Pardon de Dieu, pardon des hommes

4e table ronde interreligieuse : « pardon de Dieu, pardon des hommes » (2008)

L’offense engendre l’amertume, le ressentiment. Du ressentiment naît le désir de laver l’affront, de se venger. C’est par ressentiment qu’Abel tua son frère Caïn, devenant ainsi le premier assassin de notre Histoire.

Pour atténuer la spirale de la violence, à défaut de la supprimer, la Torah a instauré une sorte de réglementation : la Loi du Talion, dont trop souvent on n’a retenu que la formule choc « œil pour œil, dent pour dent ». Encore aujourd’hui, beaucoup croient que c’est une Loi de violence, alors qu’elle constitue un progrès notable. Loin de toute idée de vengeance, elle a créé un système d’amendes de composition pour réparer le dommage causé : « pour un œil, tu paieras le prix d’un œil », ni plus ni moins. (Exode 21, 22-30).

La Torah interdit la rancune et la vengeance : « Tu ne haïras point ton frère en ton cœur ». Elle va plus loin en édictant « Tu aimeras ton prochain comme toi-même ». Pour se libérer du ressentiment et, par suite, du désir de vengeance, l’homme dispose d’un pouvoir : le pardon, qu’il peut demander et qu’il peut accorder.

De même que le repentir, la justice et la réparation, le pardon est l’un des concepts centraux du judaïsme. « Dieu a créé le pardon pour que Sa Création n’échoue pas », dit le Talmud. Le pardon est si important qu’il fait partie de la liturgie quotidienne et que Dieu lui a réservé un jour spécial, le Yom Kippour, appelé aussi le Jour des expiations, plus connu sous l’expression de Grand Pardon. « Il y aura pour vous convocation sainte et vous ne ferez aucun travail, car c’est un jour d’expiation, destiné à vous réhabiliter devant Dieu » ; « Et vous mortifierez vos âmes » (Lévitique, Nombres) C’est une loi perpétuelle, dit la Torah.

Le péché constituant une souillure, nous devons en être purifiés. Pour y parvenir et donc revenir vers Dieu, en ayant obtenu de Lui le pardon de ses fautes, chacun, tout au long d’un jeûne rigoureux de 25 heures, doit se repentir, en suivant les trois phases décrites par Maimonide, un grand Maître de la Synagogue du XIIe siècle : reconnaître ses transgressions, déclarer son repentir par un processus de confession collective, et faire expiation devant Dieu afin d’obtenir son pardon.
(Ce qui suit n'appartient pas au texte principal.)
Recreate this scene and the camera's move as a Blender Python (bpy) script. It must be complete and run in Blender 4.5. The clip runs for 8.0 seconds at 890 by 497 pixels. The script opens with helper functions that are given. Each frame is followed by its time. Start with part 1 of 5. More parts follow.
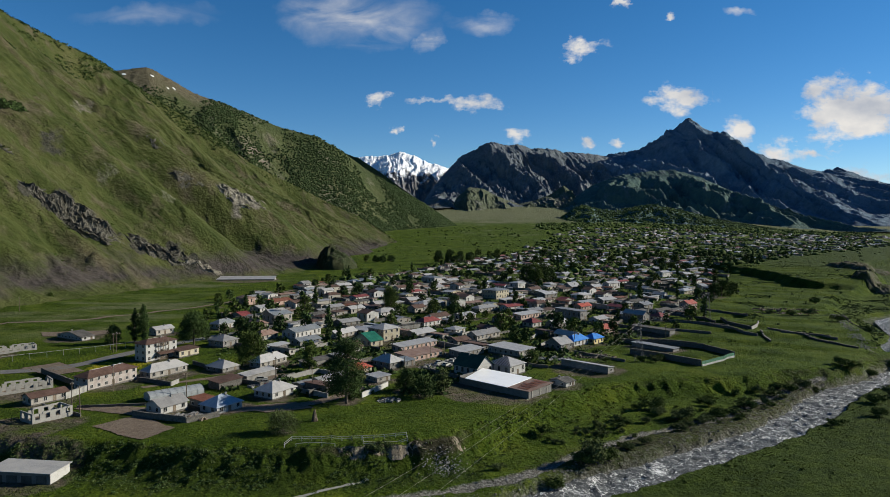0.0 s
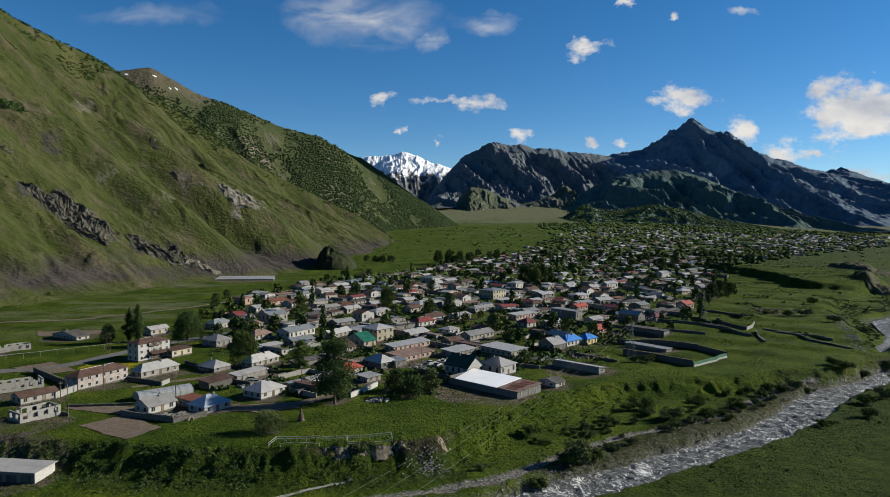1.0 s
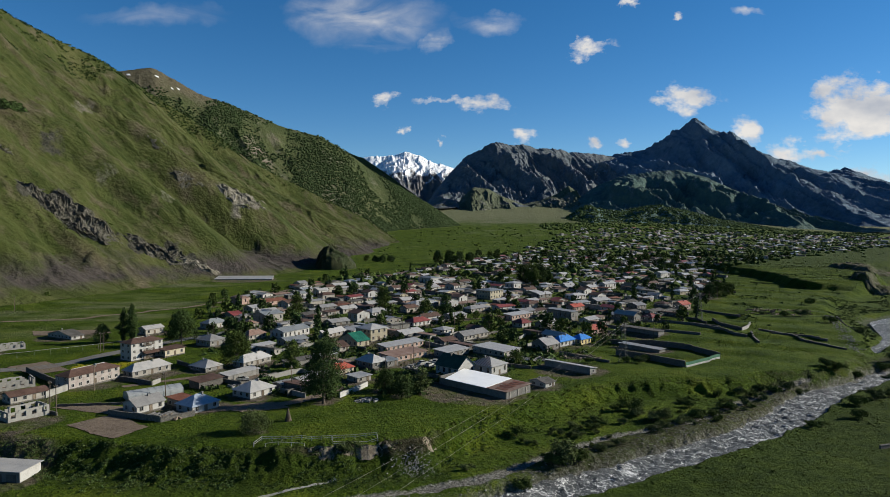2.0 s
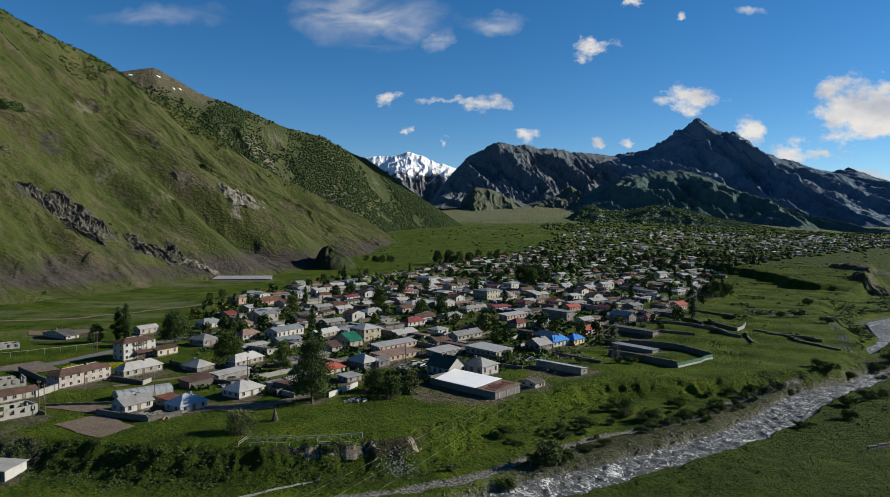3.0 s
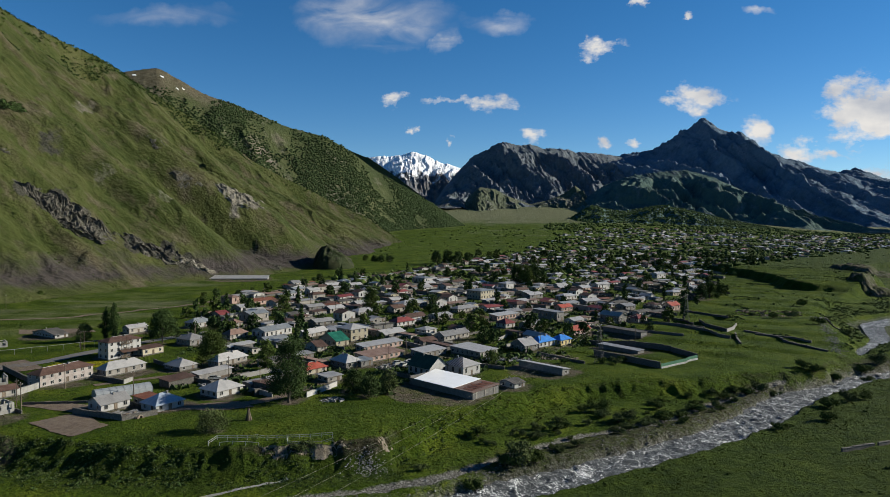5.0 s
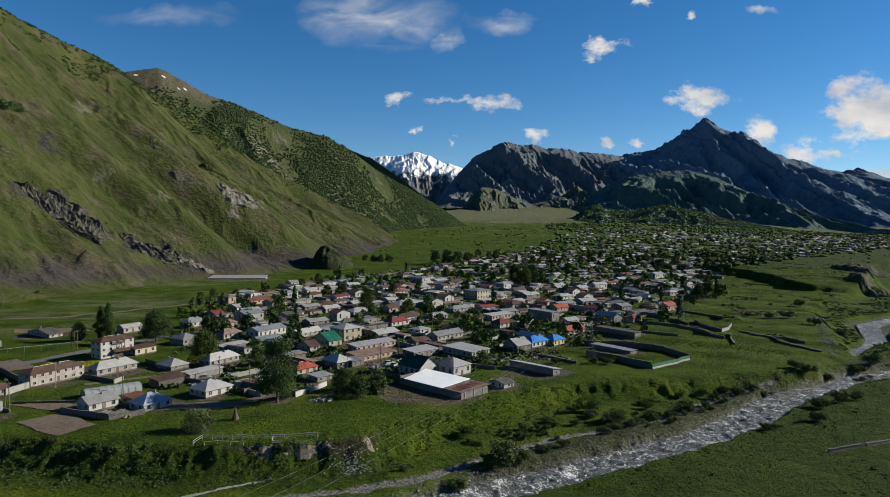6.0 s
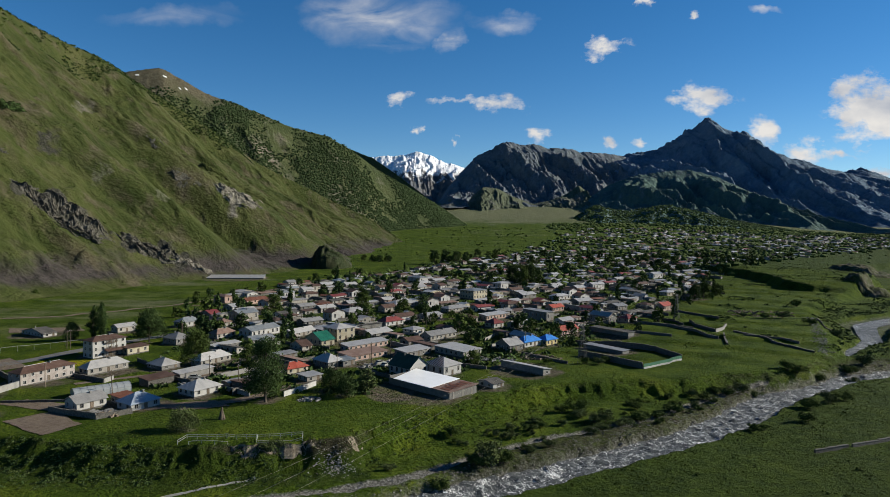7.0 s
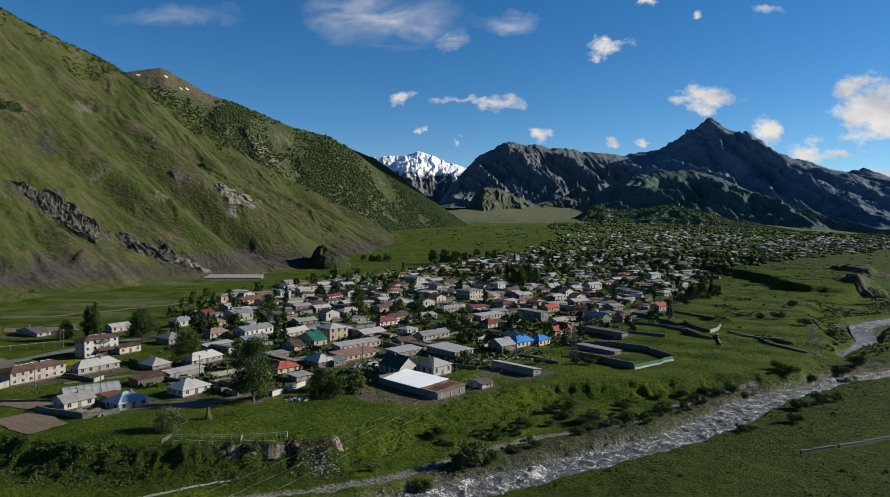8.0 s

Car « L’Eternel [est] tout puissant, clément, miséricordieux, tardif à la colère, plein de bienveillance et d’équité. »

Cependant, est-il est précisé, il s’agit uniquement des fautes commises devant Dieu. Concernant celles commises à l’égard de son prochain, chacun est invité à se réconcilier avec lui. Le pardon est donc une démarche exigeante, qui engage la responsabilité, nul ne pouvant se substituer à autrui. Cela ne constitue nullement la reconnaissance d’une faute personnelle à travers une faute collective ; ce n’est jamais une invitation à une culpabilisation collective. Il s’agit, à travers la démarche commune de tout le Peuple d’Israël, de manifester une solidarité réciproque sans faille, dans la faute comme dans le bien.

Si, pour le judaïsme, Kippour pardonne les fautes commises envers Dieu et non celles commises envers autrui, ces deux catégories de fautes sont pourtant indissociables car « porter atteinte à un être humain, c’est porter atteinte à l’image de Dieu que l’Homme porte en lui ».

Mais peut-on tout pardonner ? Peut-on pardonner l’irréparable ? Pour les juifs, ce sont là des questions récurrentes, qu’ils se sont posées avec encore plus d’acuité ces dernières décennies après avoir découvert les horreurs de la Shoa. S’il est admis que le passé ne peut être réparé, concernant le pardon, certaines voix estiment que c’est justement l’impardonnable qu’il faut pardonner ; d’autres, surtout les victimes rescapées, sont d’un avis contraire : il ne peut y avoir de pardon pour l’impardonnable. L’opinion générale est que nul ne peut pardonner pour le crime commis contre un autre ; seul l’offensé, la victime, le peut. « Dieu Lui-même ne peut pardonner que les fautes commises contre Lui ».

On ne peut aimer Dieu que si on aime l’homme et on ne peut aimer l’Homme sans aimer Dieu, ont dit nos Sages. C’est pourquoi, chaque jour, dans ses prières, le juif croyant doit faire repentance, demander pardon pour les fautes qu’il a pu commettre et pardonner à ceux, connus ou inconnus, qui l’ont offensé.